Strategic Requirement for Airline Resilience
The current environment dictates a move away from "Just-in-Time" network scheduling toward Buffer-Heavy Operations. To survive the ongoing contraction of Middle Eastern airspace, carriers must implement three specific tactical adjustments:
- Dynamic Fuel Hedging: Since rerouting increases fuel volume requirements, airlines must hedge not just against price, but against the volumetric risk of extended flight times.
- Decentralized Hubbing: Reducing reliance on a single geographic "mega-hub" in favor of a multi-nodal system. This allows traffic to be diverted through different geographic corridors (e.g., a "Southern" hub in Africa vs. a "Northern" hub in Central Asia) based on the day's kinetic reality.
- Digital Twins for Airspace: Implementing AI-driven simulation tools that can predict the downstream impact of a sudden airspace closure in under 60 seconds, allowing for the pre-emptive rerouting of aircraft before they take off, rather than making tactical adjustments mid-flight.

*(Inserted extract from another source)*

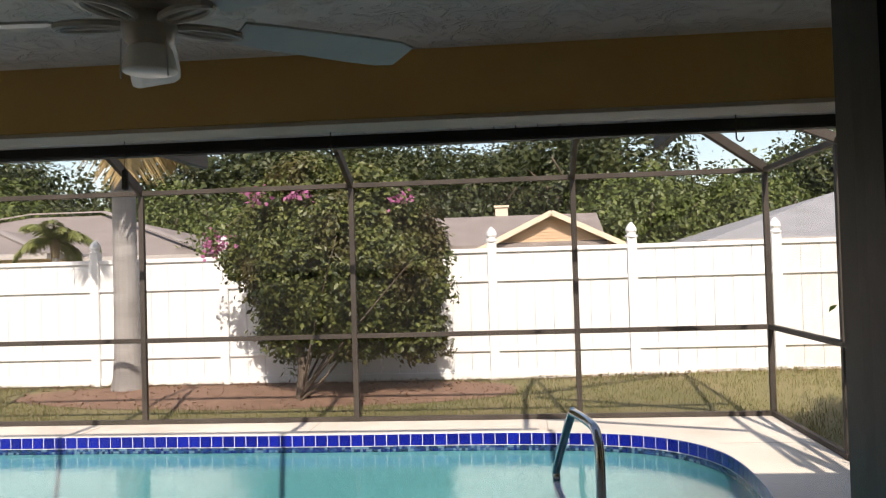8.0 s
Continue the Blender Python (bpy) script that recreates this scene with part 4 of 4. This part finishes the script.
def along(s):
    global seg
    s %= total
    while per[seg + 1] < s or per[seg] > s:
        seg = (seg + 1) % len(POOL)
    a, b = POOL[seg], POOL[(seg + 1) % len(POOL)]
    return a.lerp(b, (s - per[seg]) / (per[seg + 1] - per[seg])), math.degrees(math.atan2(b.y - a.y, b.x - a.x))


for k in range(NT):
    p, ang = along((k + 0.5) * total / NT)
    t = part("tile", TILE, None, pool)
    t.matrix_world = pose(p.x, p.y, Z0 - 0.06, 0, 0, ang + (180 if OUT > 0 else 0))
n4 = NT * 4
for k in range(n4):
    p, ang = along((k + 0.5) * total / n4)
    for r in range(2):
        bmk = mos[rm.randrange(4)]
        m4 = pose(p.x, p.y, TZ - 0.014 - 0.0285 * r, 0, 0, ang + (180 if OUT > 0 else 0))
        bmk.faces.new([bmk.verts.new(m4 @ Vector((u * 0.013, -0.004, w * 0.0125))) for u, w in ((-1, -1), (1, -1), (1, 1), (-1, 1))])
part("mosaic_grout", band(TZ - 0.006, MZ - 0.01, 0.0, 0.0), MOSAIC[1], pool)
for bmk, mm in zip(mos, MOSAIC):
    part("mosaic_band", bmk, mm, pool)["kind"] = "stuff"

# ---- pieces of the floor: planks ----
PW, PL = 0.182, 1.22
plank_cache = {}


def plank_mesh(length, width):
    key = (round(length, 3), round(width, 3))
    if key not in plank_cache:
        plank_cache[key] = shared(box(-width / 2 + 0.0001, width / 2 - 0.0001, -length / 2 + 0.0001, length / 2 - 0.0001, -0.008, 0, 0.0005), PLANK)
    return plank_cache[key]


rp = random.Random(9)
x = XR
rest = bmesh.new()
while x > XL:
    w = min(PW, x - XL)
    y = YW
    first = rp.choice((0.2, 0.4, 0.6, 0.8, 1.0, 1.22))
    ln = first
    while y > YB + 0.01:
        ln = min(ln, y - YB)
        if x > -1.0 and y > -2.5:
            o = part("plank", plank_mesh(ln, w), None, floor)
            o.location = (x - w / 2, y - ln / 2, FLOORZ)
        else:
            box(x - w + 0.0004, x - 0.0004, y - ln + 0.0004, y - 0.0004, FLOORZ - 0.008, FLOORZ, 0, rest)
        y -= ln
        ln = PL
    x -= PW
part("far_planks", rest, PLANK, floor)["kind"] = "stuff"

The era of the "Open Sky" is being replaced by a fragmented, high-cost landscape where geographic luck and fuel efficiency are the only true competitive moats. Logistics managers and airline executives must treat airspace as a finite, dwindling resource rather than a global utility. The winners in this new environment will be those who prioritize Range Over Capacity, choosing aircraft that can withstand the geographic volatility of a fractured world.